Il Presidente Trump si è molto adombrato per un nomignolo che gli è stato affibbiato dai giornalisti: “Taco” (Trump Always Chickens Out): un Comandante in capo aggressivo sui social ma che non dà seguito alle sue minacce nella realtà. Tuttavia, non si può accusare un giocatore di poker di essere ambiguo e neppure scambiare l’incertezza con l’imprevedibilità che sembra il tratto dominante del trumpismo in politica estera. In uno scenario di disimpegno americano a livello globale, Trump pensa realmente di poter gestire gli avversari dell’America, siano la Russia, l’Iran o la Cina, perseguendo esclusivamente l’interesse nazionale e le ragioni del consenso interno.

E nonostante il presidente non abbia studiato relazioni internazionali alla Georgetown, nel corso del primo mandato con gli Accordi di Abramo ha dimostrato di saper condurre il gioco, chiudendo una partita a suo favore. Ma Trump rischia di sottovalutare i suoi avversari. Putin non è guidato da una logica utilitaristica, bensì dall’avventurismo ideologico. Da quando è al potere, salvo rare eccezioni, è sempre stato in guerra. Dal 2022 ha perso oltre duecentomila uomini in Ucraina ed è stato costretto a indietreggiare rispetto alle conquiste messe a segno all’inizio del conflitto. Incurante delle perdite, adesso continua ad ammassare truppe per una nuova offensiva estiva.

Insomma, la strategia del rinvio di Trump si scontra, da un lato, con il revanscismo russo e dall’altra con l’eroica resistenza del popolo ucraino, che si batte per la libertà e per difendere la propria terra. Di questo passo, se alla Casa Bianca la linea resterà quella del colpo al cerchio e alla botte, è chiaro chi sta facendo da cerchio: Zelensky, che negli ultimi mesi ha continuato a incassare.

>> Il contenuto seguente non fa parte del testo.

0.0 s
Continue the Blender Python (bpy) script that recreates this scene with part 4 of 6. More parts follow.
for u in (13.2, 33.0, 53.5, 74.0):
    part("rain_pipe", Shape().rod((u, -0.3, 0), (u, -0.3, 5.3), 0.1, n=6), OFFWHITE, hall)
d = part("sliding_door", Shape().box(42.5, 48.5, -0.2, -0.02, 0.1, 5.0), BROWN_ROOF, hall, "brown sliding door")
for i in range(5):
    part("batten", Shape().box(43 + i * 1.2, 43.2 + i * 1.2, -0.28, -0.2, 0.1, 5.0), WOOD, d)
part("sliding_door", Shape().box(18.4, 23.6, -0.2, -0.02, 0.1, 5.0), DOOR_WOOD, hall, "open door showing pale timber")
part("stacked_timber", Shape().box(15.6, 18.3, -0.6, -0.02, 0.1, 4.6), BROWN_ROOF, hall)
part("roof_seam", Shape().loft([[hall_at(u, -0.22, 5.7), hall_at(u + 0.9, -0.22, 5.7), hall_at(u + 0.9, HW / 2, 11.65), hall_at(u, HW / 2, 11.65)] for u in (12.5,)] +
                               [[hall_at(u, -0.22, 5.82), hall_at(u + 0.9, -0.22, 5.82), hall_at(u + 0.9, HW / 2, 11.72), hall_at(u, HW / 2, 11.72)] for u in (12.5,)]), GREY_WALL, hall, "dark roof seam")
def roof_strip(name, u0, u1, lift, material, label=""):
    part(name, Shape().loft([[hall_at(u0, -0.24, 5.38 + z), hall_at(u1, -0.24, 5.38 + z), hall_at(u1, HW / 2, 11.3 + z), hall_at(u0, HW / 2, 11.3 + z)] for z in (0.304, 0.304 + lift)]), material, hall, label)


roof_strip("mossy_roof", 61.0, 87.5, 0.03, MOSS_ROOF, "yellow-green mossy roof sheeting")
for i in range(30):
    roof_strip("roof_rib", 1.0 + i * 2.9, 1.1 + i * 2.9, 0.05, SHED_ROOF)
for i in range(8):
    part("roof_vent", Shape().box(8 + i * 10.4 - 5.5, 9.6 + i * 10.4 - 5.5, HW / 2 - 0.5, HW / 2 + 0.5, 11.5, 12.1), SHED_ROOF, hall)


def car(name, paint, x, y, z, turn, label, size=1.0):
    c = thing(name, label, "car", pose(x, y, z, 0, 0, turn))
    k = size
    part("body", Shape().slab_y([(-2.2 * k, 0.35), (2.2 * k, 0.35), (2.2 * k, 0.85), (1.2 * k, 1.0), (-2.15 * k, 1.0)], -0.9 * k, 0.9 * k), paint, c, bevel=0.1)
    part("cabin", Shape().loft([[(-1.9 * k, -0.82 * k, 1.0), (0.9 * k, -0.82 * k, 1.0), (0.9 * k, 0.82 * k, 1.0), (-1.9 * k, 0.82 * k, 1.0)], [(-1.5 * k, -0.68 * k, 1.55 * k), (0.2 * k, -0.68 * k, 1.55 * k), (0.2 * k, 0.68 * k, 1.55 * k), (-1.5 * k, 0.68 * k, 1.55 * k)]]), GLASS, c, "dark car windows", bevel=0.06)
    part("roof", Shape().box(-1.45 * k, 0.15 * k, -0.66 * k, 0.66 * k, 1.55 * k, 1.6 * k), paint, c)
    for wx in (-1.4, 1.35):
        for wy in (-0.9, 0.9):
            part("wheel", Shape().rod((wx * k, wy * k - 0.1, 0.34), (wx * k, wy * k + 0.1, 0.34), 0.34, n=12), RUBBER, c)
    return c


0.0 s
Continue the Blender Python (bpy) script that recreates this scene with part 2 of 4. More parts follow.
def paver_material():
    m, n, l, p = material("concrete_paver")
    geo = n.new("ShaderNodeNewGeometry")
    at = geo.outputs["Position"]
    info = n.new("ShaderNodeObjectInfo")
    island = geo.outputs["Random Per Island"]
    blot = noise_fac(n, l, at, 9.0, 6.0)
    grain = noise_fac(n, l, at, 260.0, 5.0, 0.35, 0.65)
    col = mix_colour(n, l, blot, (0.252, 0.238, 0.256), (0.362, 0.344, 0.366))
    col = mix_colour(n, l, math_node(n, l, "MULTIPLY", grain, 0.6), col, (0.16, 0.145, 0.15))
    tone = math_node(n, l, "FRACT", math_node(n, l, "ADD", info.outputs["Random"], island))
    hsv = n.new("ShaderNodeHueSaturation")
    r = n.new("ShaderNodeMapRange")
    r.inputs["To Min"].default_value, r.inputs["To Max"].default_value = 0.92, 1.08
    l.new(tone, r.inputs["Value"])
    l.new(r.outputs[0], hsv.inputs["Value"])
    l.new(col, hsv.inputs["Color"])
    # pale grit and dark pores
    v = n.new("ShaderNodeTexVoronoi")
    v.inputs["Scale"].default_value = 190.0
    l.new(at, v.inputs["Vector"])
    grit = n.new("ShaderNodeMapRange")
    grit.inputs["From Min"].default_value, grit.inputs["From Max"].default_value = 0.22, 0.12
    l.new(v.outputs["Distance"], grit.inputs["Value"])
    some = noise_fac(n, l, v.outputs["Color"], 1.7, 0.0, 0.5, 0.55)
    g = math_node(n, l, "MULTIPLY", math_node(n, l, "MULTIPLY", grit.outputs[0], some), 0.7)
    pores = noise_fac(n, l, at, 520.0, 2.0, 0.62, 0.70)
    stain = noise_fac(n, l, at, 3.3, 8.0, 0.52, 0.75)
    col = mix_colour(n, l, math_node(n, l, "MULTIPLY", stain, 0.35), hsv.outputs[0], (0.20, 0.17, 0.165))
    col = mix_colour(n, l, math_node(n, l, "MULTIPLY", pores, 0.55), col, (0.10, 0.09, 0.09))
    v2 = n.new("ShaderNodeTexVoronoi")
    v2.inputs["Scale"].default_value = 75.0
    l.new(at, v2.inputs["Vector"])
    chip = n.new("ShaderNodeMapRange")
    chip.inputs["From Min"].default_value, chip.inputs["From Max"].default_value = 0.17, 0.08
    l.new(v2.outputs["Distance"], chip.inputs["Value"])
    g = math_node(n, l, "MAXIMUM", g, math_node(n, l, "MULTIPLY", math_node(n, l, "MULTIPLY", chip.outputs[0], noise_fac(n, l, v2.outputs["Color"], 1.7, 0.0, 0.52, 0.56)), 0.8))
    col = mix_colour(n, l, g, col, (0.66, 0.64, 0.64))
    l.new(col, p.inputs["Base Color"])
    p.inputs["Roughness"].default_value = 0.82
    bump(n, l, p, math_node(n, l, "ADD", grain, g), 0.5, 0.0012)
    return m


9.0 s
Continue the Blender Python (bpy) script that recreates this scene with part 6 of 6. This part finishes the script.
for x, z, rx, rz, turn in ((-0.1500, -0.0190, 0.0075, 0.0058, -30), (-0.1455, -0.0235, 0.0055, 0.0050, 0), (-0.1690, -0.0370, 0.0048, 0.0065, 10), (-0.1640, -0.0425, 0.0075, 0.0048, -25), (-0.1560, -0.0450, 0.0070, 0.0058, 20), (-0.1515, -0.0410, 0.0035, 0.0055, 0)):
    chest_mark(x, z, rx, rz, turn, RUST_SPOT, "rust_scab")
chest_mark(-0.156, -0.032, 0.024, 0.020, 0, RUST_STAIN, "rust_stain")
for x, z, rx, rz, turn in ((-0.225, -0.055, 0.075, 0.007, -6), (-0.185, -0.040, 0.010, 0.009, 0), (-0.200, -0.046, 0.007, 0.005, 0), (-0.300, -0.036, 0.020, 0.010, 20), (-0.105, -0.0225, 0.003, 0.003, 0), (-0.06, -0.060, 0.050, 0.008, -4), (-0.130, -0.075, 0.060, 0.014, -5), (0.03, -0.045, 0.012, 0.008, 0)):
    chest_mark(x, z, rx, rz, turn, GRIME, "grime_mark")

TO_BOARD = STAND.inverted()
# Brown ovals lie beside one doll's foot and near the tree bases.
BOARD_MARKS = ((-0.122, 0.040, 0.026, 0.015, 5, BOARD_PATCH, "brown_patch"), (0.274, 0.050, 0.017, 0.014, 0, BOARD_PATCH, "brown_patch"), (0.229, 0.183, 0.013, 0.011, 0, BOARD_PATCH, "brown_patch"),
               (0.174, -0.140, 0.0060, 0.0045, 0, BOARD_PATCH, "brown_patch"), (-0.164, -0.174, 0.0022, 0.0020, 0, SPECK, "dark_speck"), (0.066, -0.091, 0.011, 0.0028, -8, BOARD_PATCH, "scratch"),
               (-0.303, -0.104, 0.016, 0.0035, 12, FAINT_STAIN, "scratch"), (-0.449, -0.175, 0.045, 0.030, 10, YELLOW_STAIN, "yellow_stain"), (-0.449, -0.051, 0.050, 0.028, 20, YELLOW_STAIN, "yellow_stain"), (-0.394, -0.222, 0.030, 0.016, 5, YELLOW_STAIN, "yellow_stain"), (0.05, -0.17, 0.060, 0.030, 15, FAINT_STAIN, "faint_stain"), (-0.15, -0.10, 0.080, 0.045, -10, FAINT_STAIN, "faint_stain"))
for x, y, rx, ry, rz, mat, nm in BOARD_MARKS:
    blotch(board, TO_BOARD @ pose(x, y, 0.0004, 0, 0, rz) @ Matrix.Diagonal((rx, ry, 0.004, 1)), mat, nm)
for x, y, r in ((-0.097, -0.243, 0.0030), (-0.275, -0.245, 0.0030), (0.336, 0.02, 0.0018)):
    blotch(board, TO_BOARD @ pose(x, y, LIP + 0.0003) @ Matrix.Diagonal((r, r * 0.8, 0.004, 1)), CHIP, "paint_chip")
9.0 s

Si dice che Trump potrebbe presentarsi di persona ai prossimi tavoli negoziali. Se davvero il presidente volesse farsi trovare pronto al nuovo round, un modo ci sarebbe: sostenere il disegno di legge bipartisan firmato da ben ottanta senatori americani, quello che impone dazi severissimi a chi ancora ingrassa le casse di Mosca. A quel punto, finalmente, un bel colpo alla botte lo darebbe anche lui. E non sarebbe solo teatrale.